WHAT TO DO:
Write the data below out exactly as it stands. Do not include the pictures.

..........

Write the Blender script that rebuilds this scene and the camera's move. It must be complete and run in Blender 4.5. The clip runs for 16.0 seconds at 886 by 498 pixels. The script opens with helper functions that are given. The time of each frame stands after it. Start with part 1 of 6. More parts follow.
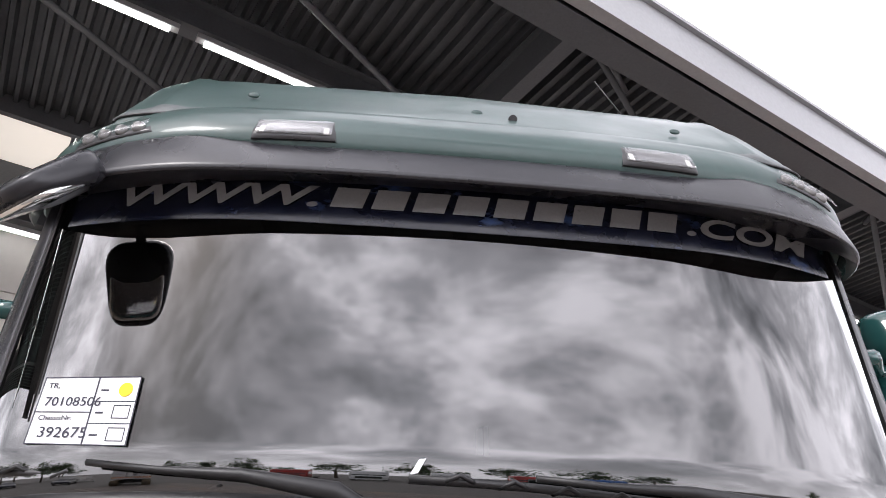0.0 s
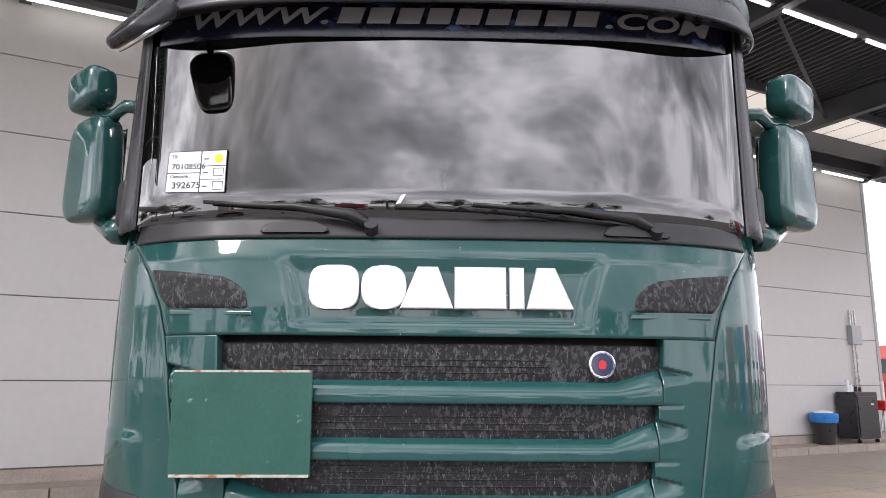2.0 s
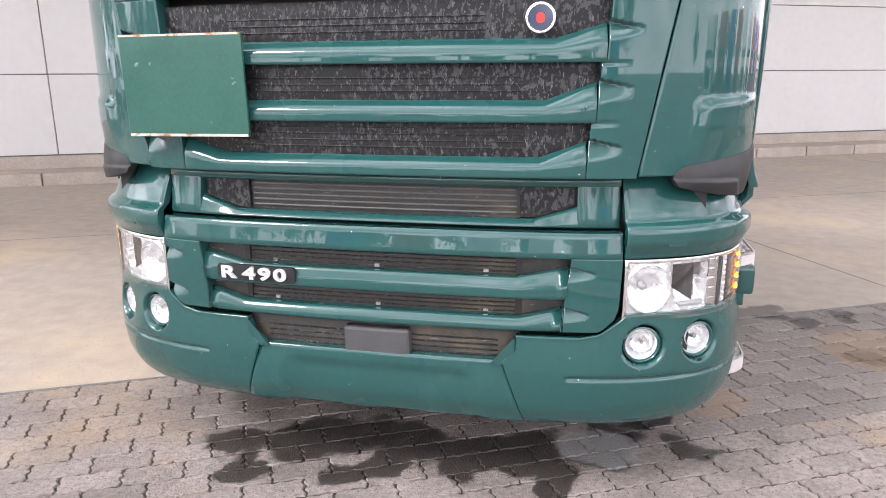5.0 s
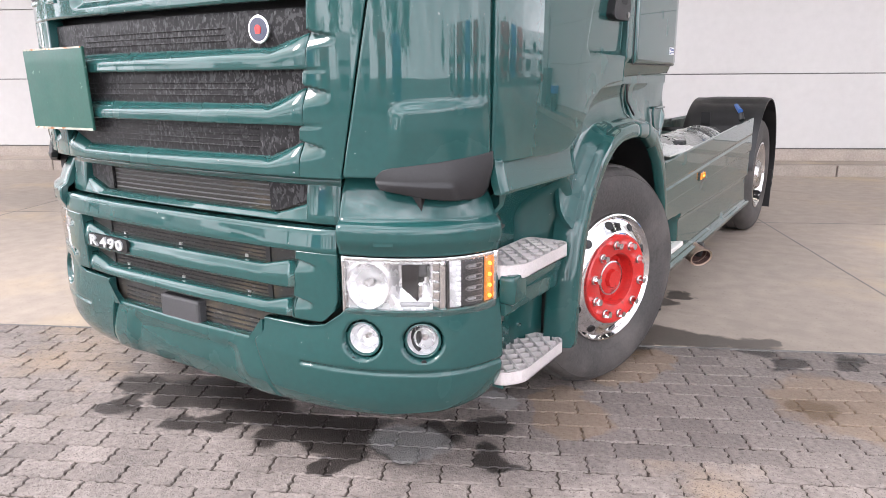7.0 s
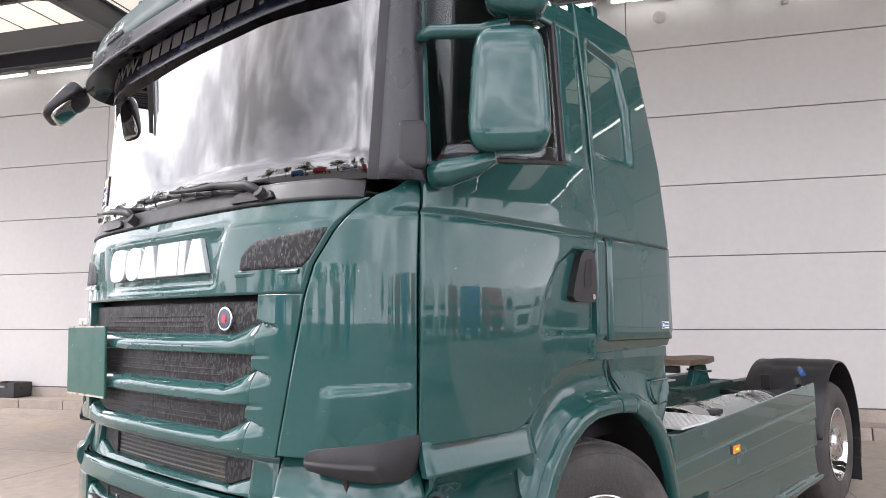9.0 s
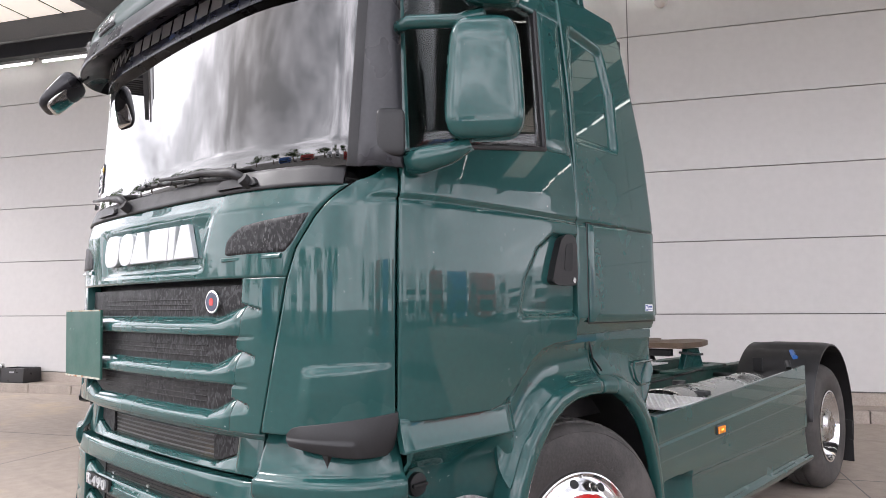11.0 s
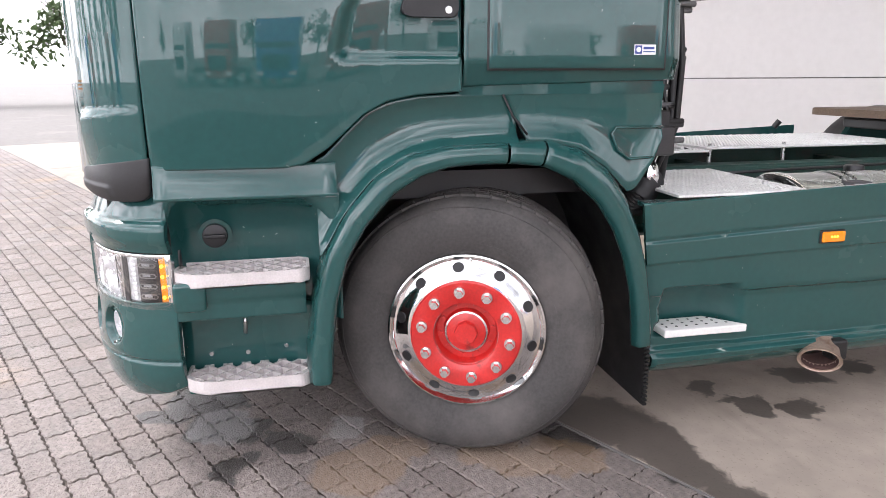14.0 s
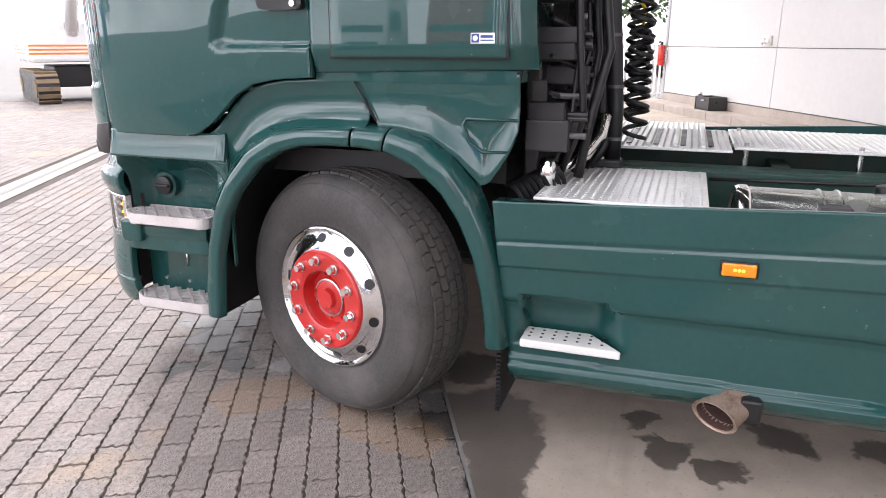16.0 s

..........

FINAL RESULT:
Write the Blender script that rebuilds this scene and the camera's move. It must be complete and run in Blender 4.5. The clip runs for 16.0 seconds at 886 by 498 pixels. The script opens with helper functions that are given. The time of each frame stands after it. Start with part 1 of 6. More parts follow.
0.0 s
2.0 s
5.0 s
7.0 s
9.0 s
11.0 s
14.0 s
16.0 s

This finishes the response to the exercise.